AA Meetings Lead To Murder Trial -- Members Testify Man Confessed
WHITE PLAINS, N.Y. - When Paul Cox spoke at Alcoholics Anonymous meetings, the story he told was worse than most: He said he had killed two people during a drunken blackout.
That is what five AA members testified yesterday at Cox's trial. The 26-year-old carpenter is charged with stabbing two married doctors as they slept in their bed inside Cox's old house.
Cox has pleaded not guilty. Cox's lawyer, Andrew Rubin, said that if Cox committed the crime, he was temporarily insane. He could get life in prison if convicted.

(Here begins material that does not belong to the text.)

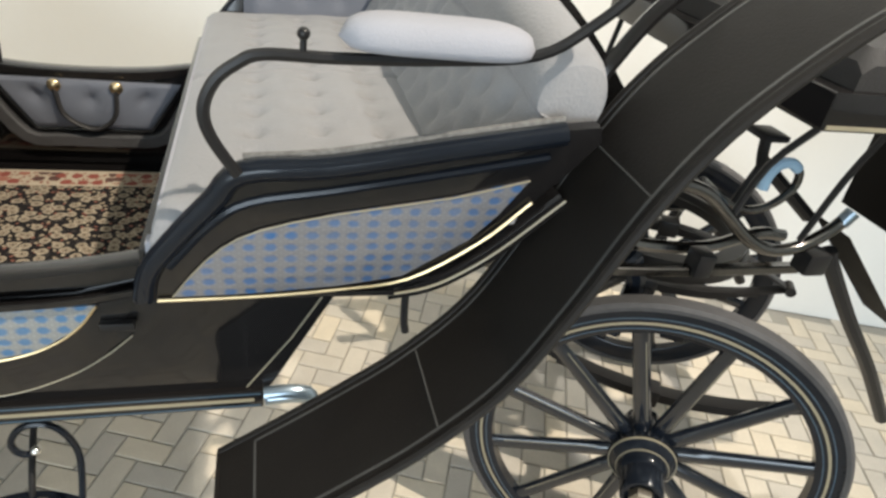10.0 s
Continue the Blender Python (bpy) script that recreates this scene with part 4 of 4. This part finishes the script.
# ---- folding step under the door ----
for s in (-1, 1):
    yy = MID + s * 0.448
    step = part("step_iron", tube([(0.978, MID + s * 0.525, 0.478), (0.980, MID + s * 0.49, 0.56), (0.984, yy, 0.650), (0.998, yy, 0.715), (1.022, yy, 0.742), (1.050, yy, 0.738), (1.066, yy, 0.710), (1.064, yy, 0.684), (1.048, yy, 0.672), (1.036, yy, 0.682)], 0.0062, 8, 6), BLUEBLACK, carriage, "wrought iron carriage step with scrolls")
    part("step_scroll", tube([(1.202, MID + s * 0.525, 0.478), (1.203, MID + s * 0.49, 0.56), (1.202, yy, 0.650), (1.188, yy, 0.712), (1.162, yy, 0.738), (1.128, yy, 0.735), (1.106, yy, 0.705), (1.108, yy, 0.680), (1.124, yy, 0.668), (1.138, yy, 0.678)], 0.0062, 8, 6), BLUEBLACK, step)
    for bx, bz in ((1.036, 0.680), (1.138, 0.676)):
        part("scroll_ball", ball(bx, yy, bz, 0.009), STEEL, step, "bright scroll tip")
    part("step_post", tube([(1.082, MID + s * 0.20, 0.770), (1.084, MID + s * 0.25, 0.665), (1.086, MID + s * 0.29, 0.620), (1.092, MID + s * 0.38, 0.545), (1.095, MID + s * 0.412, 0.508)], 0.0065, 8, 3), IRON, step)

    def slotted(y_in, y_out, z_in, z_out, x0, x1, bow, bm=None):
        """A tread with four keyhole slots, as strips between and round them."""
        bm = bm or bmesh.new()
        nx, ny = 34, 8
        slots = [x0 + (x1 - x0) * (k + 1) / 5 for k in range(4)]
        for i in range(nx):
            for j in range(ny):
                xa, xb = x0 + (x1 - x0) * i / nx, x0 + (x1 - x0) * (i + 1) / nx
                xm = (xa + xb) / 2
                t = (j + 0.5) / ny
                wide = 0.0075 if t < 0.3 or t > 0.7 else 0.0045
                if 0.15 < t < 0.85 and any(abs(xm - q) < wide for q in slots):
                    continue
                vs = []
                for x, tt in ((xa, j / ny), (xb, j / ny), (xb, (j + 1) / ny), (xa, (j + 1) / ny)):
                    k = (2 * (x - x0) / (x1 - x0) - 1) ** 2
                    vs.append(bm.verts.new((x, MID + s * (y_in + (y_out - y_in) * tt) + s * bow * k * (1 - tt * 0.3), z_in + (z_out - z_in) * tt - 0.35 * bow * k)))
                bm.faces.new(vs)
        bmesh.ops.remove_doubles(bm, verts=bm.verts, dist=1e-5)
        bmesh.ops.solidify(bm, geom=bm.faces[:], thickness=0.007)
        return bm

    part("step_tread", slotted(0.400, 0.500, 0.508, 0.492, 0.982, 1.200, 0.030), BLUEBLACK, step, "black slotted iron tread")
    lip = [(0.982 + 0.218 * k / 8, MID + s * (0.500 + 0.021 * (k / 4 - 1) ** 2), 0.487 - 0.0105 * (k / 4 - 1) ** 2) for k in range(9)]
    part("tread_lip", tube(lip, 0.008, 8, 3), BLUEBLACK, step, "rounded tread edge")
    part("step_riser", slotted(0.500, 0.660, 0.462, 0.430, 0.988, 1.196, 0.020), IRON, step, "black slotted lower tread")

# ---- front carriage, turntable and driver's box ----
fifth = part("turntable", lathe([(0.215, -0.012), (0.255, -0.012), (0.255, 0.012), (0.215, 0.012)], 48, "Z", (2.52, MID, 0.860), closed=True), IRON, carriage, "black iron turntable ring")
part("turntable_plate", lathe([(0.205, -0.010), (0.245, -0.010), (0.245, 0.010), (0.205, 0.010)], 48, "Z", (2.52, MID, 0.890), closed=True), IRON, fifth)
for s in (-1, 1):
    part("futchell", tube([(2.10, MID + s * 0.17, 0.80), (2.30, MID + s * 0.17, 0.825), (2.60, MID + s * 0.17, 0.83), (2.74, MID + s * 0.17, 0.83)], 0.017, 10, 4), BLUEBLACK, carriage, "curved black pole bar")
    yn = MID + s * 0.345
    part("scroll_iron", tube([(2.28, yn, 1.165), (2.36, yn, 1.140), (2.431, yn, 1.088), (2.50, yn, 1.035), (2.569, yn, 1.006), (2.64, yn, 1.010), (2.70, yn, 1.045), (2.736, yn, 1.085)], 0.0145, 10, 5), POLISHED, carriage, "polished black curved iron")
    part("scroll_tip", tube([(2.728, yn, 1.072), (2.745, yn, 1.100)], 0.016, 10, 1), NICKEL, carriage, "bright ferrule")
    yl = MID + s * 0.245
    part("scroll_iron", tube([(2.42, yl, 1.120), (2.50, yl, 1.070), (2.56, yl, 1.048), (2.62, yl, 1.058), (2.665, yl, 1.100), (2.662, yl, 1.145), (2.625, yl, 1.165), (2.585, yl, 1.150), (2.575, yl, 1.120)], 0.0095, 8, 5), POLISHED, carriage, "polished looped iron")
    part("ribbon", tube([(2.655, yl, 1.152), (2.628, yl, 1.166), (2.598, yl, 1.158), (2.578, yl - 0.006, 1.135), (2.572, yl - 0.012, 1.105)], 0.0125, 8, 4), RIBBON, carriage, "pale blue ribbon tied on the loop")
    part("scroll_iron", tube([(2.20, yl, 0.985), (2.35, yl, 0.955), (2.50, yl, 0.950), (2.62, yl, 0.985), (2.70, yl, 0.980)], 0.015, 8, 4), POLISHED, carriage, "polished black curved iron")
    part("front_beam", bar([(1.70, MID + s * 0.30, 1.00), (2.00, MID + s * 0.30, 0.95), (2.35, MID + s * 0.30, 0.925), (2.72, MID + s * 0.30, 0.925)], 0.024, 0.022, steps=4), POLISHED, carriage, "black front frame beam")
    part("box_rod", tube([(2.500, MID + s * 0.40, 1.310), (2.46, MID + s * 0.36, 1.210), (2.44, MID + s * 0.345, 1.09)], 0.0075, 8, 3), IRON, carriage)
    part("box_rod", tube([(2.66, MID + s * 0.40, 1.310), (2.66, MID + s * 0.36, 1.180), (2.64, MID + s * 0.345, 1.03)], 0.0075, 8, 3), IRON, carriage)
    part("fender_iron", tube([(2.735, MID + s * 0.345, 1.000), (2.76, MID + s * 0.345, 0.965), (2.90, MID + s * 0.345, 0.807), (3.074, MID + s * 0.345, 0.625), (3.257, MID + s * 0.345, 0.411)], 0.019, 8, 4), IRON, carriage, "stout black iron footboard stay")
    part("clamp", box(2.70, MID + s * 0.345, 0.975, 0.060, 0.050, 0.055, 0.008), IRON, carriage)
    part("clamp", box(2.45, MID + s * 0.30, 0.945, 0.045, 0.050, 0.060, 0.008), IRON, carriage)
    part("upright", tube([(2.18, MID + s * 0.27, 0.70), (2.18, MID + s * 0.27, 0.92)], 0.020, 8, 1), IRON, carriage)
    part("upright", tube([(2.31, MID + s * 0.27, 0.73), (2.33, MID + s * 0.27, 0.86), (2.30, MID + s * 0.27, 0.94)], 0.023, 8, 3), BLUEBLACK, carriage)
part("apron_side", side_plate([(2.715, 1.300), (2.745, 1.200), (2.850, 1.070), (2.970, 0.930), (3.28, 0.86), (3.28, 1.30)], -1, lambda x, z: 0.425, 0.014), LEATHER_DULL, carriage, "dark leather footwell side")
plank = bmesh.new()
vv = [plank.verts.new(p) for p in ((2.775, 0.30, 1.035), (2.775, 0.42, 1.035), (3.10, 0.42, 0.745), (3.10, 0.30, 0.745))]
bmesh.ops.solidify(plank, geom=[plank.faces.new(vv)], thickness=0.018)
part("toe_board", plank, LEATHER_DULL, carriage, "sloping dark toe board")
lever = part("pedal", tube([(2.632, 0.50, 1.185), (2.642, 0.50, 1.140), (2.660, 0.50, 1.090)], 0.013, 8, 3), IRON, carriage, "black iron foot pedal")
part("pedal_plate", box(2.632, 0.50, 1.192, 0.066, 0.075, 0.016, 0.005), IRON, lever)
part("pedal_fork", tube([(2.650, 0.50, 1.115), (2.615, 0.50, 1.010)], 0.009, 8, 1), IRON, lever)
part("pedal_fork", tube([(2.655, 0.50, 1.120), (2.74, 0.50, 1.060), (2.86, 0.50, 0.975)], 0.017, 8, 2), IRON, lever)
dbox = part("driver_box", box(2.765, MID, 1.345, 0.60, 0.86, 0.075, 0.010), LACQUER, carriage, "black driver's seat box with gold line")
part("gold_line", box(2.765, MID - 0.431, 1.318, 0.58, 0.002, 0.008, 0), GOLD, dbox, "gold line")
bm = cushion("driver_cushion", (2.51, 3.04), (MID - 0.42, MID + 0.42), 0.07, [], LEATHER, 0.025, 0.02, res=(24, 40))
for v in bm.verts:
    v.co.z += 1.383
thing("driver_cushion", bm, LEATHER, "black leather cushion on the driver's box", "cushion")
dash = bmesh.new()
vv = [dash.verts.new(p) for p in ((3.285, MID - 0.42, 1.30), (3.285, MID + 0.15, 1.30), (3.30, MID + 0.15, 0.86), (3.30, MID - 0.42, 0.86))]
bmesh.ops.solidify(dash, geom=[dash.faces.new(vv)], thickness=0.016)
part("footboard", dash, LEATHER_DULL, carriage, "dark leather dashboard")
part("pillar", tube([(1.925, MID - 0.50, 1.300), (1.975, MID - 0.50, 1.400), (2.03, MID - 0.49, 1.480), (2.10, MID - 0.47, 1.54)], 0.012, 8, 4), LACQUER, carriage)
part("pillar", tube([(1.925, MID + 0.50, 1.300), (1.975, MID + 0.50, 1.400), (2.03, MID + 0.49, 1.480), (2.10, MID + 0.47, 1.54)], 0.012, 8, 4), LACQUER, carriage)

# ---- herringbone pavers ----
PW, GAP = 0.0754, 0.0045
PL = 2 * PW
PAVE = ROOM.inverted() @ Matrix.Rotation(radians(-22.0), 4, "Z") @ Matrix.Translation((-0.0358, -0.0170, 0))


def paver_mesh():
    bm = bmesh.new()
    bmesh.ops.create_cube(bm, size=1, matrix=Matrix.LocRotScale((0, 0, -0.012), None, (PL - GAP, PW - GAP, 0.024)))
    top = [e for e in bm.edges if all(v.co.z > -0.001 for v in e.verts)]
    bmesh.ops.bevel(bm, geom=top, offset=0.003, segments=1, affect="EDGES")
    me = mesh_of("paver", bm, PAVER, 15)
    return me


paver = paver_mesh()
near = Vector((0.7, 0.45, 0))
spots_list = []
for a in range(-170, 170):
    for b in range(-80, 80):
        ox, oy = PW * (1 + a + 2 * b), PW * (2 * b - a)
        for turned in (0, 1):
            if turned:
                x, y = ox - PW * 0.5, oy
            else:
                x, y = ox + PW, oy + PW * 0.5
            p = PAVE @ Vector((x, y, 0))
            if not (0.05 < p.x < 8.9 and -7.9 < p.y < 0.038 * p.x - 0.05):
                continue
            w = ROOM @ p
            spots_list.append(((w - near).length, x, y, turned))
spots_list.sort()
rest_v, rest_f = [], []
for rank, (dist, x, y, turned) in enumerate(spots_list):
    if rank < 300:
        ob = new("paver", paver)
        ob.parent = floor
        ob.matrix_basis = PAVE @ Matrix.Translation((x, y, random.uniform(-0.0012, 0.0008))) @ Matrix.Rotation(math.pi / 2 * turned + random.uniform(-0.006, 0.006), 4, "Z")
    else:
        a, c = (PL - GAP) / 2, (PW - GAP) / 2
        if turned:
            a, c = c, a
        z = random.uniform(-0.0012, 0.0008)
        k = len(rest_v)
        for e, zz in ((0.0, -0.012), (0.0, z - 0.003), (0.003, z)):
            rest_v += [(x - a + e, y - c + e, zz), (x + a - e, y - c + e, zz), (x + a - e, y + c - e, zz), (x - a + e, y + c - e, zz)]
        for q in range(4):
            r = (q + 1) % 4
            rest_f += [(k + q, k + r, k + 4 + r, k + 4 + q), (k + 4 + q, k + 4 + r, k + 8 + r, k + 8 + q)]
        rest_f.append((k + 8, k + 9, k + 10, k + 11))
me = bpy.data.meshes.new("pavers")
me.from_pydata(rest_v, [], rest_f)
me.materials.append(PAVER)
rest = new("pavers", me)
rest.parent = floor
rest.matrix_basis = PAVE
tagged(rest, kind="stuff")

The bodies of Lakshman Rao and Shanta Chervu were discovered on New Year's Day, 1989, in the Larchmont home they had bought from Cox's family in 1974.
Rubin said Cox, who lives with his parents, had had nightmares in which the victims' faces were replaced by those of his parents.
The AA members testified that Cox told them of the slayings as early as 1990. Two said Cox told them he had found bloody clothes the morning after the killings. A third said Cox thought he had killed his parents.
Cox wasn't arrested until last year, when an AA member - not one of the five who testified - went to police. Police then found that Cox's fingerprints matched a set found in the Chervus' house.
The AA members who testified didn't come forward until they were subpoenaed. They were identified in court only by their first initial, in keeping with the group's tradition of anonymity.
Cox often began his AA conversations by saying he thought he had done something "really bad," and then would talk about the slayings, several members testified.
One man, Mr. A., said Cox told him there was "a possibility that he had killed some people."
"I said, `Like in an accident?' He said, `No, as in a murder,' " Mr. A. said.
A woman who said she dated Cox, Miss S., began to cry as she described how Cox told her he thought he had killed the two doctors. "He said, `I don't remember that night. I'm afraid I might have done this,' " she said.
She testified that Cox said when he was in the third grade a psychologist told him he had urges to kill his parents, and that he thought he had killed the Chervus because they were sleeping in a bedroom once used by his parents.
Rubin had unsuccessfully tried to block the AA members' testimony, saying Cox's statements at meetings were privileged communications like those between lawyer and client or priest and confessor.